In our tour of this vibrant metropolis we will encounter an extraordinary range of figures: alongside the great and the good like Henry VIII, Elizabeth I, and Shakespeare, we will also meet prostitutes, vagabonds, and gulls (!). We will become familiar with the layout and buildings of London, its churches and cathedrals, its palaces and thoroughfares, and of course its iconic river Thames. We will linger especially at the theaters, bear gardens, cockpits, and brothels that made up London's burgeoning entertainment industry. Students will also read recent scholarship on all aspects of the early modern metropolis.
Time: Weds/ Fr 12:45PM - 2:05PM
Room: Jennings Hall 136
Instructor: Chris Highley
MEDREN 5610, “Manuscript Studies”
Description: This course introduces students to the pre-print culture of the European Middle Ages and trains them in the fundamental skills required to read and understand handwritten books, documents, and scrolls from ca. 500-1500 AD. Students will work with manuscripts held in the OSU library’s Special Collections and will benefit from numerous guest lectures. Knowledge of Latin and other medieval languages is NOT a prerequisite for enrollment. Required work includes five in-class tests and a final exam, a substantial transcription of Gothic script, an original research paper on a manuscript selected by the student, and several short written assignments and in-class presentations.
Lecture: 33110 (undergrad), 33111 (grad)
Time: Tues/Thurs 2:20-3:40
Room: Thompson Library 150A
Instructors: Leslie Lockett and Eric J. Johnson
MEDREN 7899 – Medieval and Renaissance Colloquia
Description: MEDREN 7899, Medieval and Renaissance Colloquia, will consist of 1 credit hour per semester for attending CMRS lectures, faculty colloquia and subsequent discussions. This will amount to: 5 1-hour+ lectures by visiting professors and at least 1 internal lecture and subsequent discussion (total 3 hours per event); at least one lunch with visiting faculty member (2 hours); active involvement with MRGSA and its activities; and meetings with the Center director (one hour once per term).
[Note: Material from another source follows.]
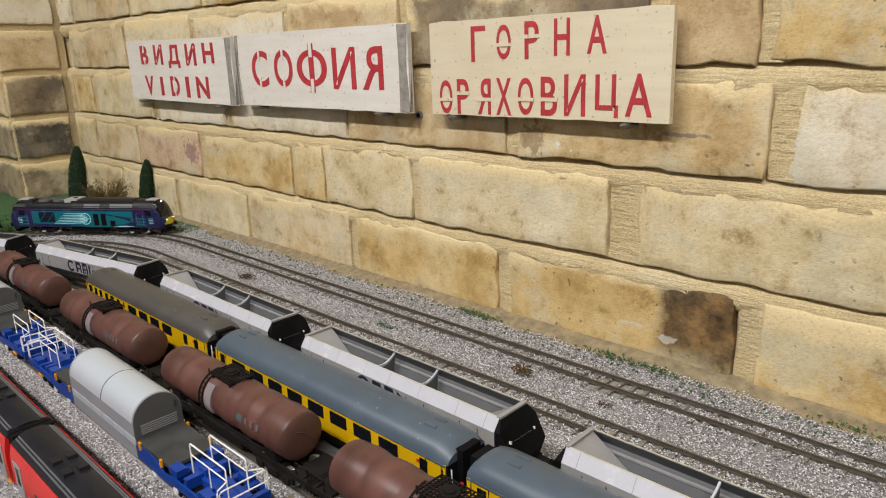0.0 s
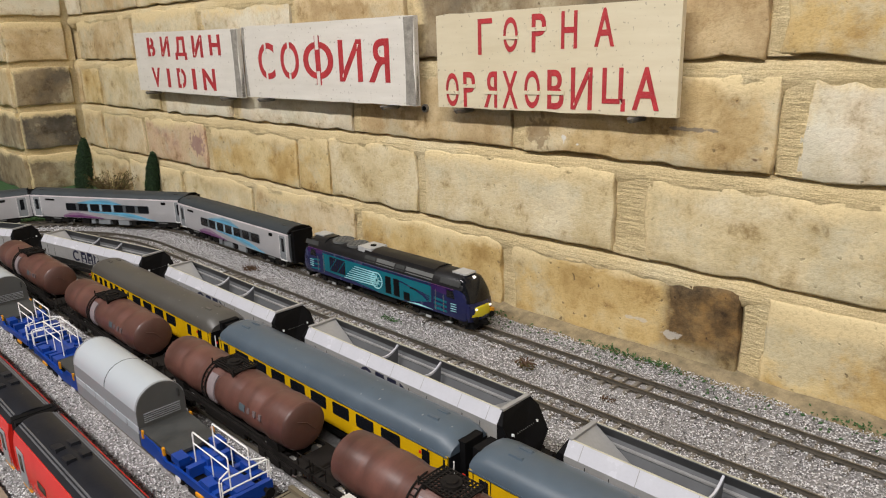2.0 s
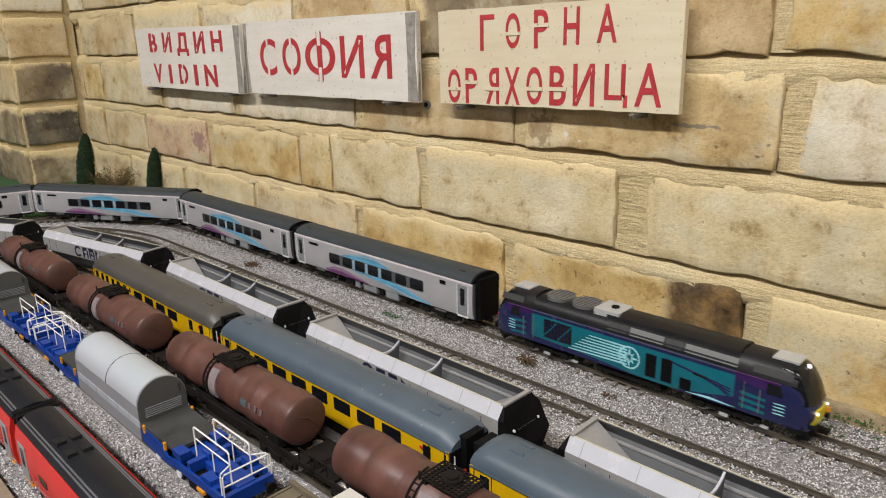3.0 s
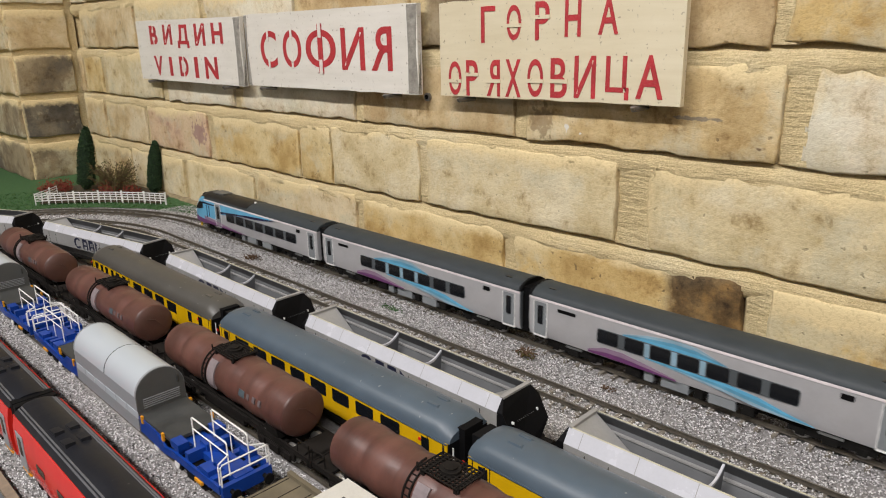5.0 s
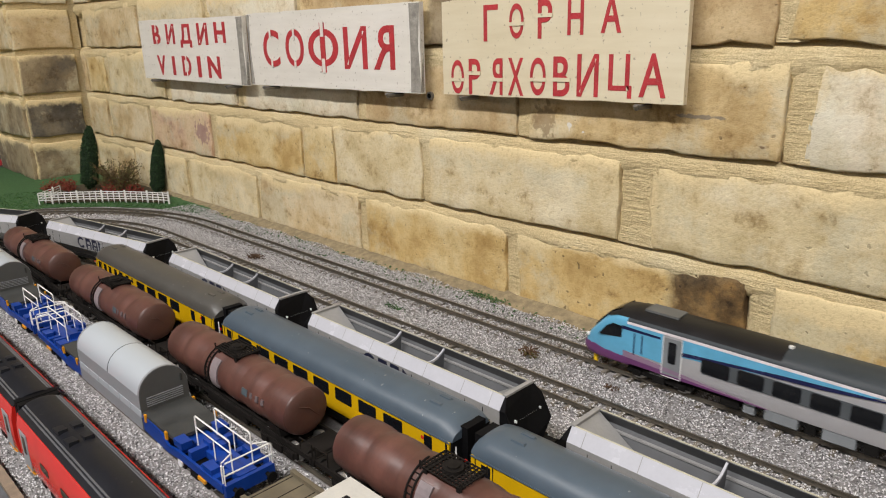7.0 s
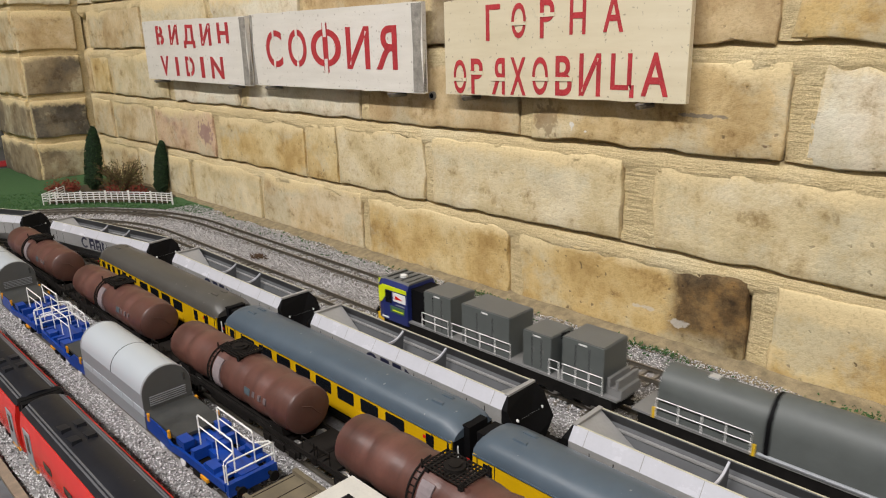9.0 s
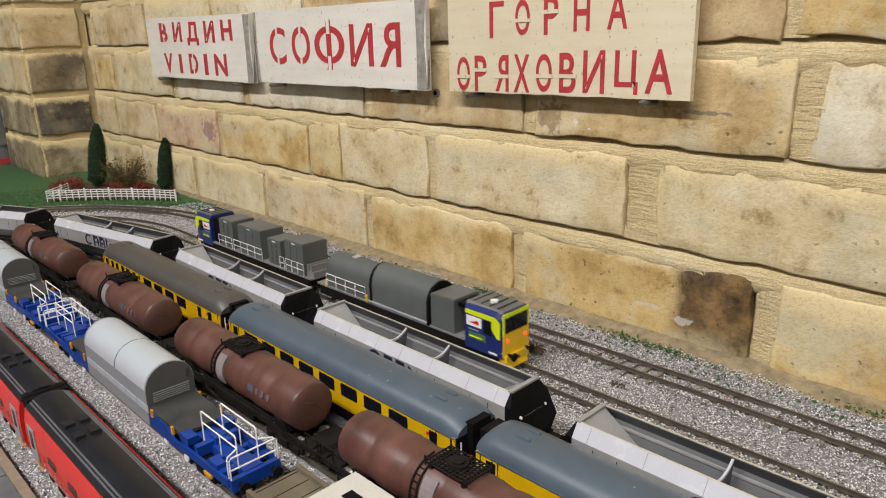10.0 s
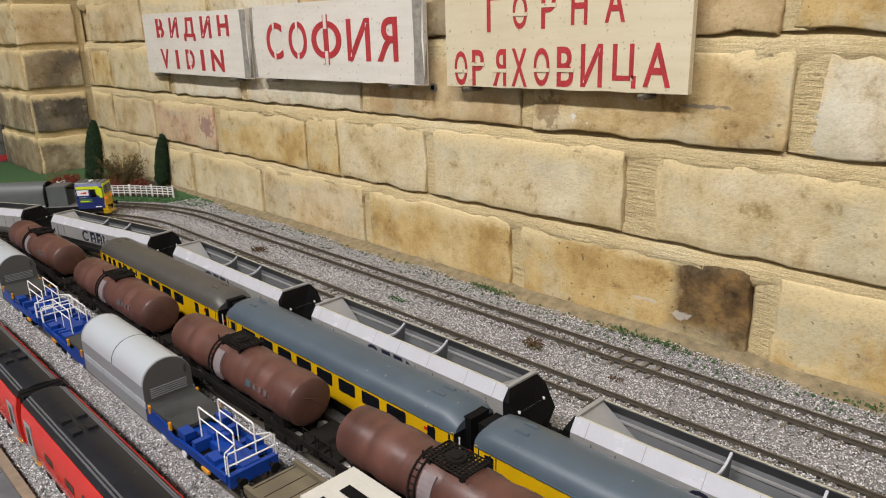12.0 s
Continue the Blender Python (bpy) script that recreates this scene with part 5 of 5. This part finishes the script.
sign(-1.1321, -0.8261, 0.1841, 0.2696, 0.4, "board", "white painted board lettered in red stencil, two lines", [
    ("В", 0.0451, 0.0251, 0.0513, 0.0269), ("И", 0.0898, 0.0271, 0.0511, 0.0279), ("Д", 0.1338, 0.0341, 0.0465, 0.0317), ("И", 0.1856, 0.0291, 0.0500, 0.0288), ("Н", 0.2332, 0.0291, 0.0528, 0.0264),
    ("V", 0.0502, 0.0271, 0.0062, 0.0288), ("I", 0.0993, 0.0090, 0.0072, 0.0269), ("D", 0.1314, 0.0261, 0.0075, 0.0275), ("I", 0.1766, 0.0100, 0.0067, 0.0283), ("N", 0.2067, 0.0341, 0.0067, 0.0288)], [(0.955, 1.0)], "", "DВ", 0.03)
sign(-0.8140, -0.5039, 0.1842, 0.2689, -0.2, "board", "white painted board with one large red stencilled word", [
    ("С", 0.0336, 0.0348, 0.0224, 0.0423), ("О", 0.0817, 0.0367, 0.0230, 0.0418), ("Ф", 0.1274, 0.0553, 0.0174, 0.0529), ("И", 0.1924, 0.0386, 0.0218, 0.0429), ("Я", 0.2409, 0.0328, 0.0218, 0.0427)], [(0.0, 0.02), (0.955, 1.0)], "", "СОФ", 0.014)
sign(-0.4736, -0.2351, 0.1863, 0.2682, -0.5, "cream", "cream painted board with two lines of red stencil", [
    ("Г", 0.0508, 0.0162, 0.0465, 0.0299), ("О", 0.0795, 0.0152, 0.0482, 0.0280), ("Р", 0.1093, 0.0141, 0.0477, 0.0299), ("Н", 0.1383, 0.0148, 0.0497, 0.0284), ("А", 0.1688, 0.0172, 0.0506, 0.0280),
    ("О", 0.0107, 0.0157, 0.0010, 0.0299), ("Р", 0.0326, 0.0139, 0.0010, 0.0309), ("Я", 0.0570, 0.0150, 0.0014, 0.0309), ("Х", 0.0781, 0.0167, 0.0014, 0.0313), ("О", 0.1019, 0.0160, 0.0024, 0.0305), ("В", 0.1255, 0.0160, 0.0024, 0.0313), ("И", 0.1484, 0.0196, 0.0029, 0.0325), ("Ц", 0.1769, 0.0201, 0.0029, 0.0323), ("А", 0.2030, 0.0218, 0.0043, 0.0313)], [], "ОРВЯ")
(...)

With permission of the Director other professional activities (such as attendance at appropriate conferences, on or off campus) may be substituted.
Prereq: Grad standing. Repeatable to a maximum of 3 cr hrs. This course is graded S/U.
Time: Fr 3:00PM-5:00PM
Instructor: Graeme Boone
MEDREN 8193 – Individual Studies
Description: Students may register for individual directed study under this number for work not normally offered in courses.
Prerequisite: Permission of instructor. Repeatable to a maximum of 9 cr hrs or 3 completions. This course is graded S/U.